While in the Philippines, Mrs. Clinton also signed a pact promoting economic growth and attended a lively public forum in which she took questions from the public. But her appearance on the deck of the warship — a highly symbolic event — had greater impact for the militarily weak Philippines as it tangles with a huge neighbor to the north over the Spratly Islands.

"Filipinos appreciate symbolism," said Ramon Casiple, executive director of the Manila-based Institute for Political and Economic Reform. "She did not say anything unusual, but they saw her on a warship in Manila Bay. They received the message."

Mrs. Clinton, whose visit was marked by relatively modest anti-American protests at the American Embassy in Manila, reiterated Washington's position that territorial disputes in the South China Sea should be settled peacefully. In another gesture not lost on her local audience, she referred to the disputed area by its locally coined name: the West Philippine Sea.

"We are strongly of the opinion that disputes that exist primarily in the West Philippine Sea between the Philippines and China should be resolved peacefully," she said during a televised news conference with Philippine secretary for foreign affairs, Albert del Rosario. "Any nation with a claim has a right to exert it, but they do not have a right to pursue it through intimidation or coercion."

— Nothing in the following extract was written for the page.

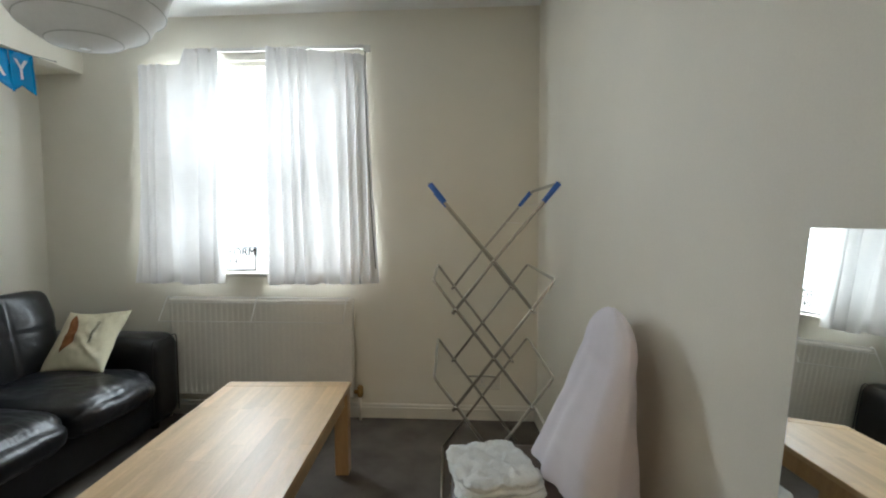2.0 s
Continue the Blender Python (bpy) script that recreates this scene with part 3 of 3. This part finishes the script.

Following its independence in 1946, the Philippines signed agreements that allowed American military bases to operate in the country. Large American Air Force and Navy bases were closed in the early 1990s after contentious debate in the Philippine Senate, but the 1952 U.S.-Philippines Mutual Defense Treaty -  upon which the military relationship is based - has remained intact.

After the Sept. 11 attacks, American military involvement in the Philippines focused on Islamic extremist groups operating in the southern part of the country. In recent years, broader defense coordination has taken place, including American assistance for the outdated naval forces of the Philippines.

The United States currently has no military bases in the Philippines, though visits by American Navy ships and joint drills are common. In October, the United States and the Philippines conducted war games on the island of Palawan, 50 miles from the disputed area with China.

Mr. Casiple, the analyst, noted that the Philippine government has been careful to balance these military gestures with the recognition that the country needs to maintain close and cordial economic ties with China.

"The Philippines does not want to be the representative of the U.S. military in Southeast Asia," he said. "I think the Philippine government wants to maintain its friendship with both these great powers and not become a ball in the middle being kicked by both sides."

The US military presence is sensitive in the Philippines due to the colonial legacy, and a small number of left-wing activists protested Clinton's visit, accusing the US of using the former colony for its own profits.

Philippine President Benigno Aquino III has voiced support for expanding military cooperation with the US.

The Philippines has sought to rally Southeast Asian nations to stand firm with China over the maritime dispute, but Beijing has insisted that it only opens to bilateral negotiations.

Clinton will later visit Thailand ― another US ally in Southeast Asia ― in a show of support for Thai Prime Minister Yingluck Shinawatra as she faces the devastating months-long floods.

Aside from the South China Sea dispute, the US has accused China of undervaluing its currency and undercutting its intellectual property.